Clips as scene scripts
/---
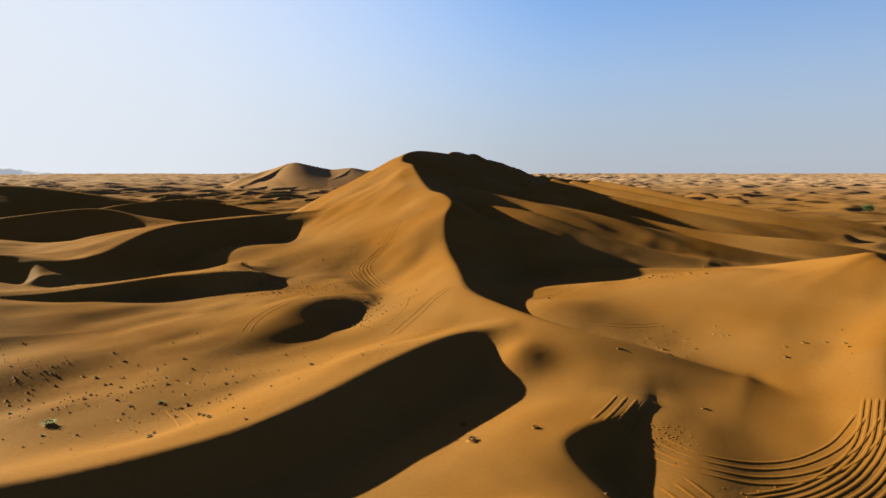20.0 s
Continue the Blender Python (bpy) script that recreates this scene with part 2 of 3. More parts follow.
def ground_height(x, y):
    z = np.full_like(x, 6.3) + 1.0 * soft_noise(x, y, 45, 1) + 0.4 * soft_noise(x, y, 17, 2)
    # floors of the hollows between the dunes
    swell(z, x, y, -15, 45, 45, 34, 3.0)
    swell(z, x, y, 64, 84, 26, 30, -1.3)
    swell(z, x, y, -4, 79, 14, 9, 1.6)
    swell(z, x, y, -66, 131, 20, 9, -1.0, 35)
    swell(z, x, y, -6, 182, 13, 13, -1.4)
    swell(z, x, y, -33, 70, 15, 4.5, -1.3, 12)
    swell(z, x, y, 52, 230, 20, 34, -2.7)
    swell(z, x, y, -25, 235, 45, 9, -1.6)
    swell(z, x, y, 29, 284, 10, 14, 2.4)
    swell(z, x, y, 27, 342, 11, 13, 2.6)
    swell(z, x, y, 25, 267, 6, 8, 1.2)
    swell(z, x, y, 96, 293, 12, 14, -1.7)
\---
/---
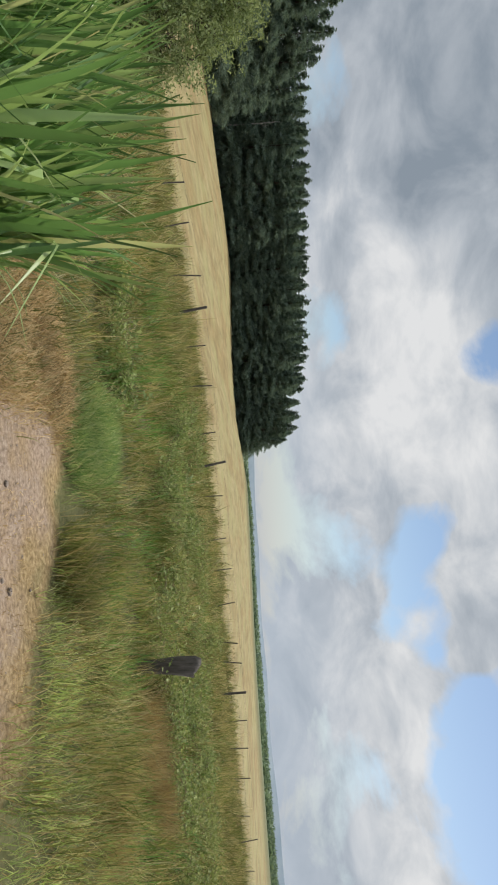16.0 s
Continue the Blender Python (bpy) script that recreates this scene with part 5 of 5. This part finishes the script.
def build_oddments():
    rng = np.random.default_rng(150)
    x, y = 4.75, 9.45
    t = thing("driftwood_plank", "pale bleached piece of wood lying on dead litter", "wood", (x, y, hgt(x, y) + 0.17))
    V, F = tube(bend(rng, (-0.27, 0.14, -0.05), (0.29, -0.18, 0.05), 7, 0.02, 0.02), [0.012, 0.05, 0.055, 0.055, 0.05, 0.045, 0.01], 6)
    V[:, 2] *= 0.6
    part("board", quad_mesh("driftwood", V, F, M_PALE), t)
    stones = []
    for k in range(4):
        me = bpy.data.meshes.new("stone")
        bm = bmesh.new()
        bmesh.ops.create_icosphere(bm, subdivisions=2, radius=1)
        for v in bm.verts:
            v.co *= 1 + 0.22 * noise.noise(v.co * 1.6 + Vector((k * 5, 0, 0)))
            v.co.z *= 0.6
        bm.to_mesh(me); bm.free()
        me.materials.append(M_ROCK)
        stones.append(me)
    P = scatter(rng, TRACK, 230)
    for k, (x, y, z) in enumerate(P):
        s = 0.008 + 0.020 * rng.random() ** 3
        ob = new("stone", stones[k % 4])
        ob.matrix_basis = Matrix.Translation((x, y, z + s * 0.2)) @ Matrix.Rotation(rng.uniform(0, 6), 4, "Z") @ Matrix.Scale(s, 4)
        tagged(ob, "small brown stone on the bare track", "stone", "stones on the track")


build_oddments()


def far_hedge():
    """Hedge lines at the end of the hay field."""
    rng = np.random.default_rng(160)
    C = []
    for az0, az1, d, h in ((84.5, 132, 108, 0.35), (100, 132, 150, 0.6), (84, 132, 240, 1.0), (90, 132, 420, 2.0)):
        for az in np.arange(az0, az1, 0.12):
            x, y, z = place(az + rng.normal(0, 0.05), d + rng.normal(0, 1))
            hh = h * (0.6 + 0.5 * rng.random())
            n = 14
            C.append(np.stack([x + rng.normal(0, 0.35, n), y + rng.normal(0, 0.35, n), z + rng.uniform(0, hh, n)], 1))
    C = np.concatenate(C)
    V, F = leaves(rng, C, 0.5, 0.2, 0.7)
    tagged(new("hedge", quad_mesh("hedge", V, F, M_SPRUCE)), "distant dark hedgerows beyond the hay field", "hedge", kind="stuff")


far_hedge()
\---
[PROBLEM REQUIREMENTS]: Extract the lines from the line with "More parts follow." through the line with "swell(z, x, y, 96, 293, 12, 14, -1.7)". Keep both of those lines, copy everything exactly, and add nothing.

[RESULT OF THIS TASK]:
Continue the Blender Python (bpy) script that recreates this scene with part 2 of 3. More parts follow.
def ground_height(x, y):
    z = np.full_like(x, 6.3) + 1.0 * soft_noise(x, y, 45, 1) + 0.4 * soft_noise(x, y, 17, 2)
    # floors of the hollows between the dunes
    swell(z, x, y, -15, 45, 45, 34, 3.0)
    swell(z, x, y, 64, 84, 26, 30, -1.3)
    swell(z, x, y, -4, 79, 14, 9, 1.6)
    swell(z, x, y, -66, 131, 20, 9, -1.0, 35)
    swell(z, x, y, -6, 182, 13, 13, -1.4)
    swell(z, x, y, -33, 70, 15, 4.5, -1.3, 12)
    swell(z, x, y, 52, 230, 20, 34, -2.7)
    swell(z, x, y, -25, 235, 45, 9, -1.6)
    swell(z, x, y, 29, 284, 10, 14, 2.4)
    swell(z, x, y, 27, 342, 11, 13, 2.6)
    swell(z, x, y, 25, 267, 6, 8, 1.2)
    swell(z, x, y, 96, 293, 12, 14, -1.7)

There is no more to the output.